(WHAT IS BEING ASKED)
Of all the lines in the material below, how many include the string "Continue"? Give the number only.

3D scene code data:
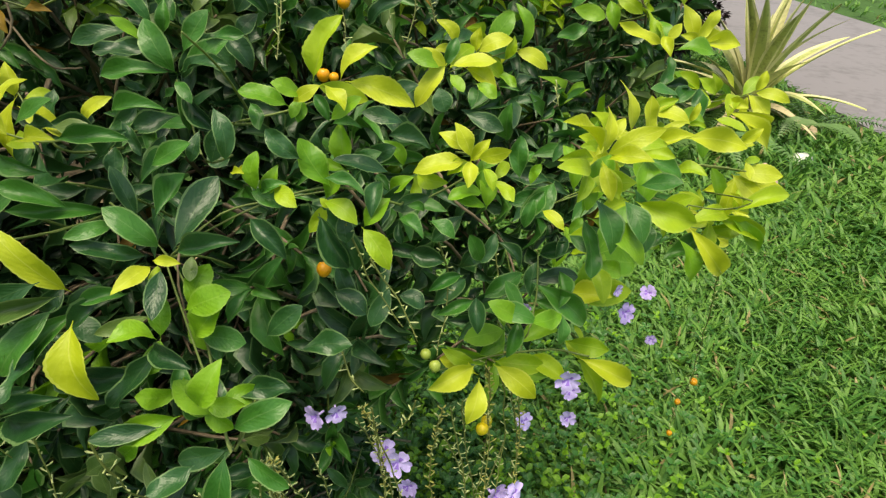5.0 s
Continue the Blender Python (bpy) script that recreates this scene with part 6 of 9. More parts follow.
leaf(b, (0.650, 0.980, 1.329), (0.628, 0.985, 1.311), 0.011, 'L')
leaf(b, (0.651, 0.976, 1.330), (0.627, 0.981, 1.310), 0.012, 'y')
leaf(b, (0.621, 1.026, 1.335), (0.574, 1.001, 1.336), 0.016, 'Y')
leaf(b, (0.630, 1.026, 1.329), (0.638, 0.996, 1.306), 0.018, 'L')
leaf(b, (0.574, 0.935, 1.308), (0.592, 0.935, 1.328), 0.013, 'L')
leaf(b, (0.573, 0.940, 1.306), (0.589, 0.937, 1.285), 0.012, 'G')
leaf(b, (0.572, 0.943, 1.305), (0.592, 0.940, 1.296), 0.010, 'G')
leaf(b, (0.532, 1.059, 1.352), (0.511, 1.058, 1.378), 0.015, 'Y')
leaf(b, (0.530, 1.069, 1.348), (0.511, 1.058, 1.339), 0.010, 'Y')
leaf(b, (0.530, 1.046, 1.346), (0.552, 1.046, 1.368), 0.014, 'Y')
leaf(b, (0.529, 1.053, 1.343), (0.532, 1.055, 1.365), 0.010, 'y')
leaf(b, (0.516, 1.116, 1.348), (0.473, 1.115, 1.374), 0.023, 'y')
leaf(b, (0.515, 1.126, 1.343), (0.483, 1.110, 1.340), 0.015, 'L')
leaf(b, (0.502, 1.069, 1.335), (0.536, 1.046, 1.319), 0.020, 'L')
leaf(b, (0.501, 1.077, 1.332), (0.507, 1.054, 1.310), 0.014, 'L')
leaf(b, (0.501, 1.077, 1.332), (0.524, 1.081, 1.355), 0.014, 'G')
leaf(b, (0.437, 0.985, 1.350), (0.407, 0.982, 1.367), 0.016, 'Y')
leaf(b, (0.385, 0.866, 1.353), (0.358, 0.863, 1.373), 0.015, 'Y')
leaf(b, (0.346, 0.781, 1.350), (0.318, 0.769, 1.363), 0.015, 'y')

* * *

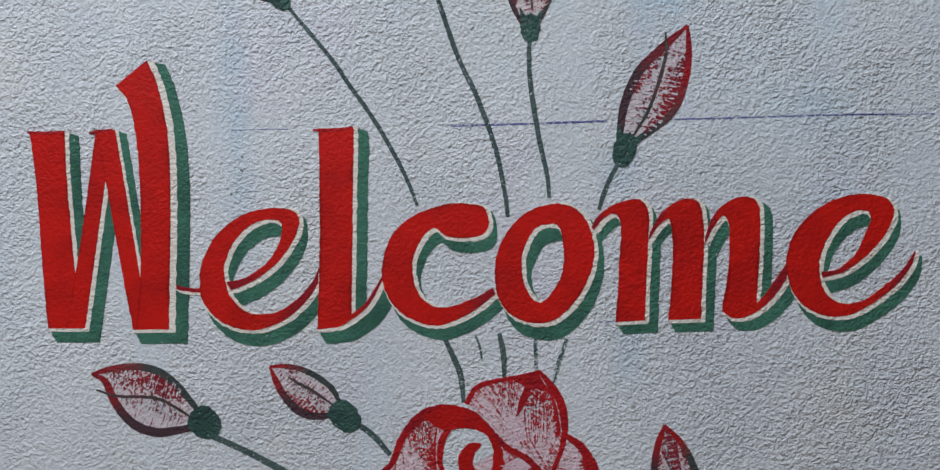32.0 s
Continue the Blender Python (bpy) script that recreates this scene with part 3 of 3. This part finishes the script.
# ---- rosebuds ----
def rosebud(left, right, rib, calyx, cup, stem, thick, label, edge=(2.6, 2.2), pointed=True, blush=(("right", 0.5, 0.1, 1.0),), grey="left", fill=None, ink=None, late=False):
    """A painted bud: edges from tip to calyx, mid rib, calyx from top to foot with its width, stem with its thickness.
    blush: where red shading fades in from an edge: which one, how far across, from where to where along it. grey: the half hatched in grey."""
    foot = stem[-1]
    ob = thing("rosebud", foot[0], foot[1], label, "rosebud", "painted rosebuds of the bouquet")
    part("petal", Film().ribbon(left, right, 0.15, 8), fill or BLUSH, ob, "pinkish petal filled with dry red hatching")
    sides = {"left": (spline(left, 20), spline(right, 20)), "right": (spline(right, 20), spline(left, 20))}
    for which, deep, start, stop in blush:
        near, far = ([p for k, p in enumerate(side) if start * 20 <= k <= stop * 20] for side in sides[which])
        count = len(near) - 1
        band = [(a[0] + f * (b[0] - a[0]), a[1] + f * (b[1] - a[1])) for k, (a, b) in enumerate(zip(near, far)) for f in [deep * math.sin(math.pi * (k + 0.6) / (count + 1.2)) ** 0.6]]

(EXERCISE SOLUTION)
2